Limitations associated with HBase include the following:

  • Schema Design: HBase requires careful schema design upfront as it doesn't support ad-hoc querying like SQL databases.
  • No Joins: HBase does not support joins, which can make complex data retrieval challenging.
  • No ACID Transactions: While HBase offers strong consistency within a region, it doesn't support full ACID transactions spanning multiple regions.
  • Not Suitable for Small Data: HBase is designed for large-scale data storage and processing, making it less efficient for small datasets.
  • Limited Query Support: It lacks the flexibility of SQL queries, which can be a disadvantage for users familiar with SQL.
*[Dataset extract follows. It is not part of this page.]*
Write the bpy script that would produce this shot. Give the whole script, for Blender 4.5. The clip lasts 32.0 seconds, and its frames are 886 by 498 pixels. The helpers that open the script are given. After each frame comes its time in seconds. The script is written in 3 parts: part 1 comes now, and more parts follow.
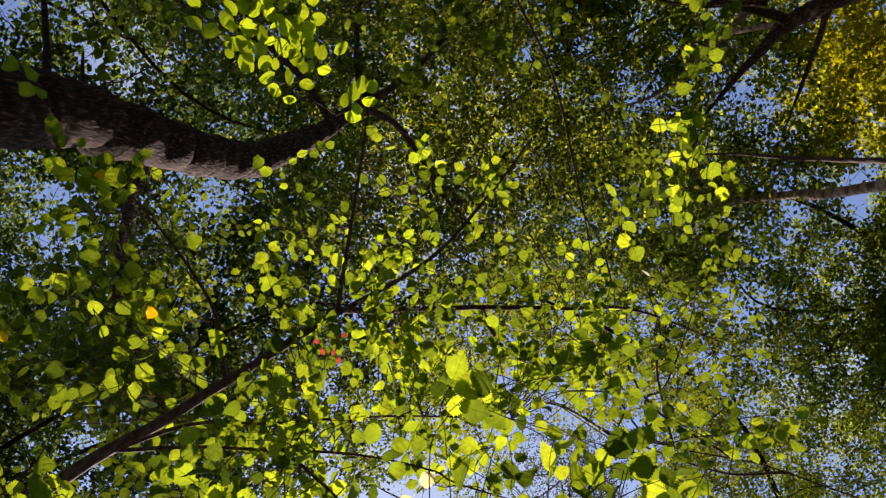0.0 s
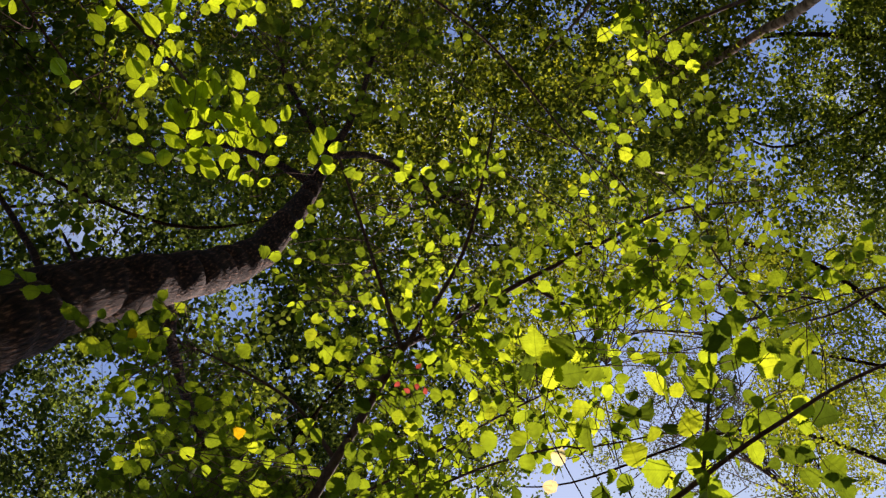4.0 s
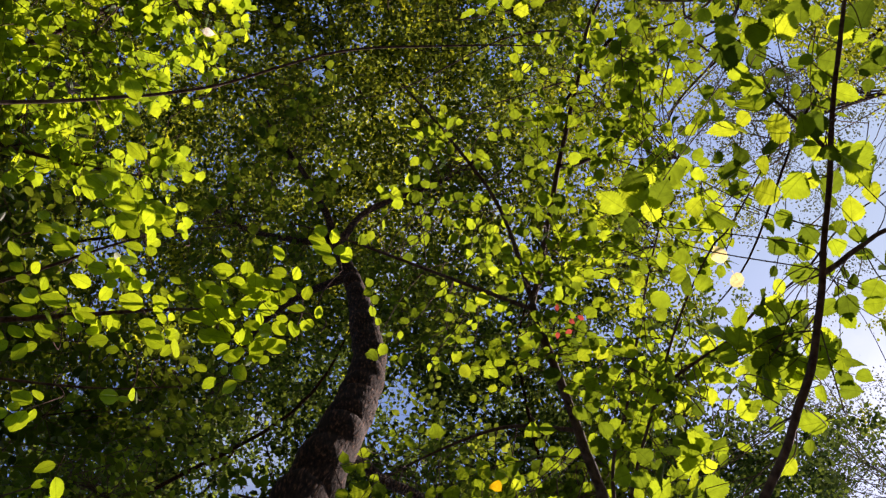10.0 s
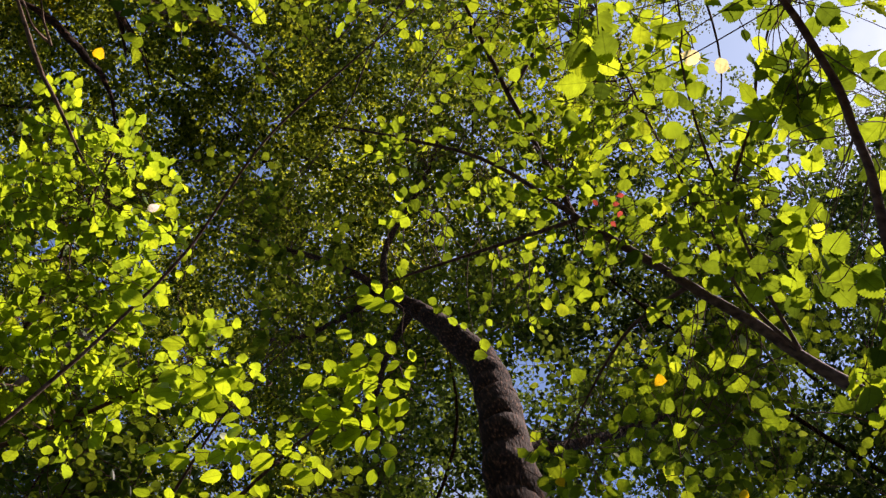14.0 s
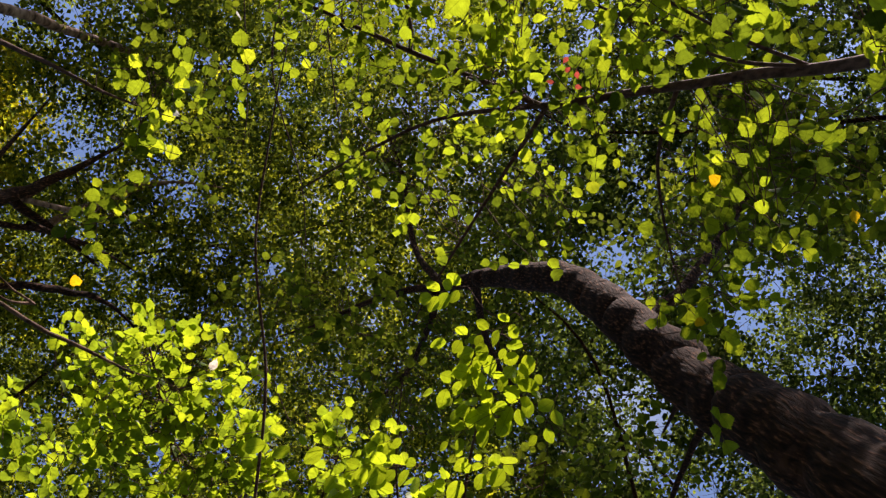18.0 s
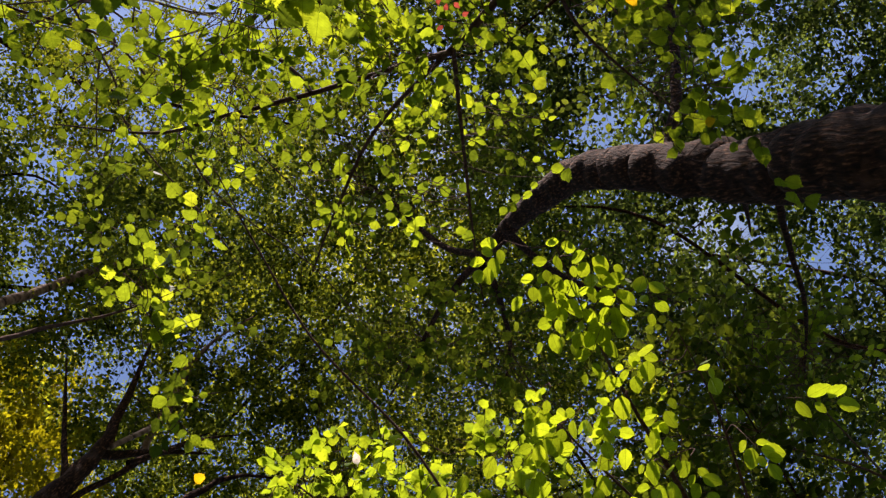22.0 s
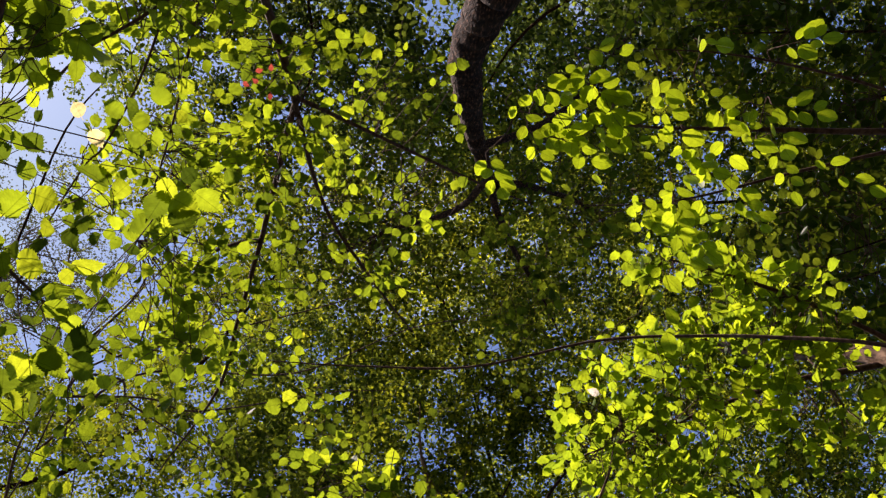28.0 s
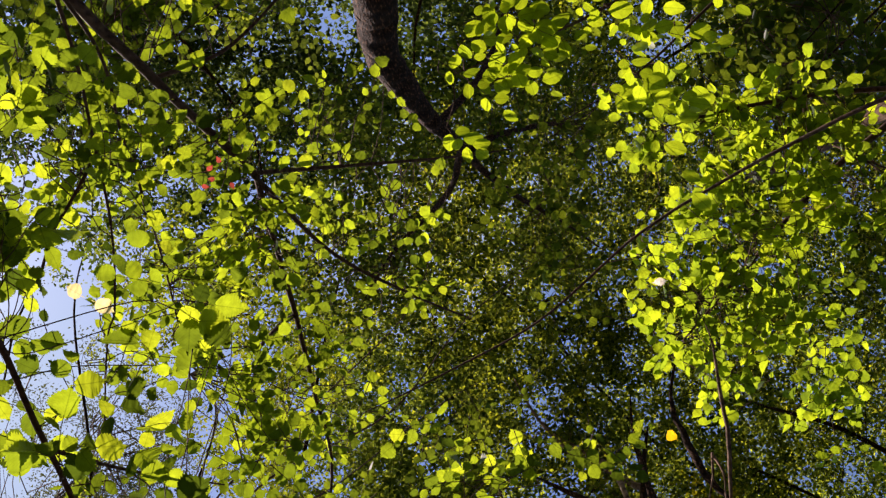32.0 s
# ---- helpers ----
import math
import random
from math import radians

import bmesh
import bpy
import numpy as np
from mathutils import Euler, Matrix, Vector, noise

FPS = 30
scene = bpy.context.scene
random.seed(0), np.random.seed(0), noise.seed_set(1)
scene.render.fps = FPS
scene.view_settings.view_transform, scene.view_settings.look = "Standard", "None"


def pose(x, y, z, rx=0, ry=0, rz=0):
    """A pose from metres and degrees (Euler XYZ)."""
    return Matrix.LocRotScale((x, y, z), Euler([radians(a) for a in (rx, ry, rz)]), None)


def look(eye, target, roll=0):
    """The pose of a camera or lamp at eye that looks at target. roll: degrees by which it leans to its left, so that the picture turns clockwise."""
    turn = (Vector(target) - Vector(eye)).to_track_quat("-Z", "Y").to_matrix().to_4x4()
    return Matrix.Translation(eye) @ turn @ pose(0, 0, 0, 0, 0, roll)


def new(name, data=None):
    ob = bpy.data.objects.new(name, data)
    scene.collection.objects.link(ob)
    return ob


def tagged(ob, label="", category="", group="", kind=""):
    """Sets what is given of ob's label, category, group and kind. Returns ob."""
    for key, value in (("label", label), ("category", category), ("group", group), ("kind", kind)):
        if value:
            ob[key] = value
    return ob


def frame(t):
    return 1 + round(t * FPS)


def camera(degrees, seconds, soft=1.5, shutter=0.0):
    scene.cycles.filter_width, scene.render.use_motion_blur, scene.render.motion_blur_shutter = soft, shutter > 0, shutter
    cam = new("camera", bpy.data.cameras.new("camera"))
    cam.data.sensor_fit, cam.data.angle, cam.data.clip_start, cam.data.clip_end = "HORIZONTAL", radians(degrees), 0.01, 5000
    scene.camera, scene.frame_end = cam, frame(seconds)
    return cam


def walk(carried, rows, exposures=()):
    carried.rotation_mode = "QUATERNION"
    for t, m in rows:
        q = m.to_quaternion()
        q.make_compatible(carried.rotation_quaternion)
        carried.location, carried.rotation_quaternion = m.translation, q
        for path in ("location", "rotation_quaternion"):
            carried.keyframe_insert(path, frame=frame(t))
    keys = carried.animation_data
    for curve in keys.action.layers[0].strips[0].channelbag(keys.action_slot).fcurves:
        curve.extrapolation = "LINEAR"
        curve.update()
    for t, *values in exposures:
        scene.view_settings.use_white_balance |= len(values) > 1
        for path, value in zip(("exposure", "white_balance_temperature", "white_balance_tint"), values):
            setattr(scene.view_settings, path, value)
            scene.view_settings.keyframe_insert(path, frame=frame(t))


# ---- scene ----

HBase vs Hadoop: Comparison Table

Let's use a table to understand HBase vs Hadoop:

AspectHadoopHBase
Data ModelHadoop follows a batch processing model.HBase is a NoSQL database with real-time capabilities.
Data ProcessingHadoop utilizes MapReduce for processing.HBase supports random read and write operations, suitable for real-time applications.
Use CaseIdeal for batch processing and large-scale data analytics.Suited for real-time applications requiring low-latency access to data.
Schema FlexibilityHadoop's schema is rigid, requiring a predefined structure.HBase provides dynamic schema flexibility, allowing columns to be added on-the-fly.

Conclusion

  • Hadoop:
    • Open-source distributed computing framework.
    • Components: HDFS (distributed file system) and MapReduce (parallel processing model).
    • Designed to store, process, and analyze big data across commodity hardware.
    • Ideal for batch processing and large-scale data analytics.
    • Rigid schema and batch processing model.
  • HBase:
    • Open-source distributed NoSQL database built on HDFS.
    • Components: HMaster, RegionServer, ZooKeeper.
    • Designed to store and manage large amounts of structured and semi-structured data.
    • Suited for real-time applications, providing low-latency access to data.
    • Dynamic schema flexibility and supports random read and write operations.